Historically systems implemented floating point with a coprocessor rather than as an integrated unit. This could be a single integrated circuit, an entire circuit board or a cabinet. Where floating-point calculation hardware has not been provided, floating-point calculations are done in software, which takes more processor time, but avoids the cost of the extra hardware. For a particular computer architecture, the floating-point unit instructions may be emulated by a library of software functions; this may permit the same object code to run on systems with or without floating-point hardware. Emulation can be implemented on any of several levels: in the CPU as microcode, as an operating system function, or in user-space code. When only integer functionality is available, the CORDIC floating-point emulation methods are most commonly used. In most modern computer architectures, there is some division of floating-point operations from integer operations. This division varies significantly by architecture; some have dedicated floating-point registers, while some, like the Intel x86, take it as far as independent clocking schemes. CORDIC routines have been implemented in the Intel8087, 80287, 80387 up to the 80486 coprocessor series, as well as in the Motorola68881 and 68882 for some kinds of floating-point instructions, mainly as a way to reduce the gate counts of the FPU subsystem. Floating-point operations are often pipelined. In earlier superscalar architectures without general out-of-order execution, floating-point operations were sometimes pipelined separately from integer operations.

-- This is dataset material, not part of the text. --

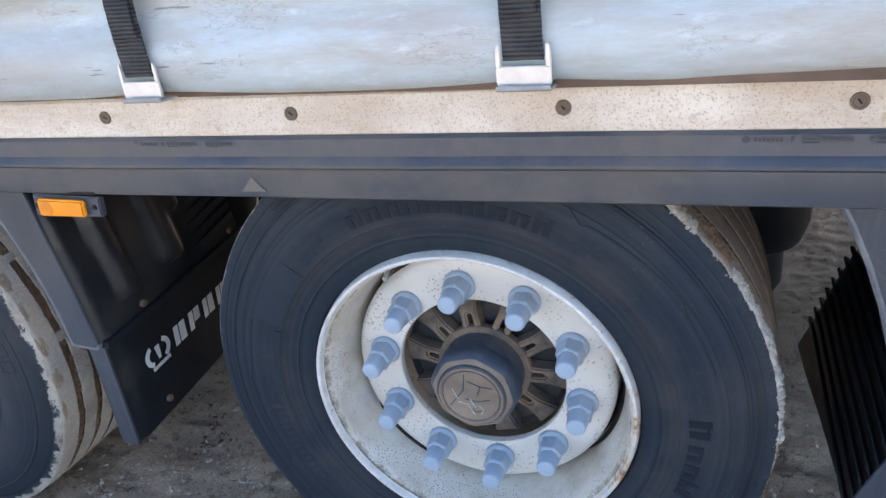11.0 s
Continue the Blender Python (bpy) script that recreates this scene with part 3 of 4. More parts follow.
def wheel(name, label, at, material, flat, seed, phase, slots, face):
    w = thing(name, label, "wheel", at, "trailer wheels")
    tyre(w, material, flat, seed, 0.338 if seed < 3 else 0.340)
    rim(w, seed, slots, M["flange"] if seed < 3 else M["flange_b"])
    for k in range(10):
        a = radians(phase - 36 * k)
        part("nut_cap", NUT, None, w, "pale blue plastic wheel nut cap", pose(0.1675 * math.cos(a), 0, 0.1675 * math.sin(a), 0, 17 * k, 0))
    return w, hub(w, face, phase + 18)


wheel_a, cap_a = wheel("truck_wheel", "wide trailer wheel, pale dusty tread, worn white rim, scratched hub cap", WHEEL_A, M["tread_a"], 0.419, 1.0, 108.6, (46, 58, 187, 205, 320), M["hubcap"])
wheel_b, cap_b = wheel("truck_wheel", "wide trailer wheel, muddy tread, rusty white rim, brown embossed cap", WHEEL_B, M["tread_b"], 0.446, 5.0, 96.6, (50, 120, 196, 305), M["hubmud"])


def far_wheel(x, z):
    w = thing("truck_wheel", "far-side trailer wheel, its dark inner side and brake showing", "wheel", pose(x, 2.475, z, 0, 0, 180), "trailer wheels")
    prof = [(0.262, 0.012), (0.290, -0.010), (0.352, -0.0245), (0.405, -0.0125), (0.4405, 0.006), (0.449, 0.02), (0.450, 0.19), (0.449, 0.37), (0.4405, 0.384), (0.405, 0.402), (0.352, 0.414), (0.290, 0.40), (0.262, 0.378), (0.245, 0.37)]
    part("tyre", lathe(prof, 96), M["dim"], w, "dark tyre with a dusty tread")
    part("rim_barrel", lathe([(0.262, 0.378), (0.252, 0.388), (0.247, 0.372), (0.229, 0.33), (0.229, 0.15), (0.22, 0.12)], 64), M["casting"], w)
    web = bmesh.new()
    face = [(0.22, 0.12), (0.200, 0.080), (0.176, 0.07), (0.04, 0.07), (0.0, 0.07)]
    for j in range(72):
        for i in range(4):
            if i == 1 and j in (55, 56, 1, 2, 19, 20, 37, 38):
                continue
            q = [(face[i + v][0], face[i + v][1], 2 * math.pi * (j + u) / 72) for u, v in ((0, 0), (0, 1), (1, 1), (1, 0))]
            pts = [web.verts.new((r * math.cos(a), y, r * math.sin(a))) for r, y, a in q]
            web.faces.new(pts)
    bmesh.ops.remove_doubles(web, verts=web.verts, dist=1e-5)
    part("wheel_disc", web, M["casting"], w)
    part("brake_disc", lathe([(0.0, 0.19), (0.15, 0.19), (0.152, 0.21), (0.15, 0.23), (0.0, 0.23)], 64), M["rust"], w)
    ch = lathe([(0.0, 0.52), (0.07, 0.52), (0.085, 0.505), (0.085, 0.44), (0.092, 0.435), (0.092, 0.42), (0.07, 0.36), (0.0, 0.35)], 40)
    bmesh.ops.translate(ch, vec=(0.17, 0, -0.05), verts=ch.verts)
    part("brake_chamber", ch, M["casting"], w, "round dusty brake chamber")
    return w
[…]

Since the early 1990s, many microprocessors for desktops and servers have more than one FPU. The modular architecture of Bulldozer microarchitecture uses a special FPU named FlexFPU, which uses simultaneous multithreading. Each physical integer core, two per module, is single-threaded, in contrast with Intel's Hyperthreading, where two virtual simultaneous threads share the resources of a single physical core.
Floating-point library
Some floating-point hardware only supports the simplest operations: addition, subtraction, and multiplication. But even the most complex floating-point hardware has a finite number of operations it can support for example, no FPUs directly support arbitrary-precision arithmetic. When a CPU is executing a program that calls for a floating-point operation that is not directly supported by the hardware, the CPU uses a series of simpler floating-point operations. In systems without any floating-point hardware, the CPU emulates it using a series of simpler fixed-point arithmetic operations that run on the integer arithmetic logic unit. The software that lists the necessary series of operations to emulate floating-point operations is often packaged in a floating-point library.
Integrated FPUs
In some cases, FPUs may be specialized, and divided between simpler floating-point operations and more complicated operations, like division. In some cases, only the simple operations may be implemented in hardware or microcode, while the more complex operations are implemented as software. In some current architectures, the FPU functionality is combined with units to perform SIMD computation; an example of this is the augmentation of the x87 instructions set with SSEinstruction set in the x86-64 architecture used in newer Intel and AMD processors.
Add-on FPUs
In the 1980s, it was common in IBM PC/compatible microcomputers for the FPU to be entirely separate from the CPU, and typically sold as an optional add-on. It would only be purchased if needed to speed up or enable math-intensive programs. The IBM PC, XT, and most compatibles based on the 8088 or 8086 had a socket for the optional 8087 coprocessor. The AT and 80286-based systems were generally socketed for the 80287, and 80386/80386SX-based machines for the 80387 and 80387SX respectively, although early ones were socketed for the 80287, since the 80387 did not exist yet. Other companies manufactured co-processors for the Intel x86 series. These included Cyrix and Weitek. Coprocessors were available for the Motorola 68000 family, the 68881 and 68882. These were common in Motorola 68020/68030-based workstations, like the Sun 3 series. They were also commonly added to higher-end models of Apple Macintosh and Commodore Amiga series, but unlike IBM PC-compatible systems, sockets for adding the coprocessor were not as common in lower-end systems. There are also add-on FPUs coprocessor units for microcontroller units /single-board computer, which serve to provide floating-point arithmetic capability. These add-on FPUs are host-processor-independent, possess their own programming requirements and are often provided with their own integrated development environments.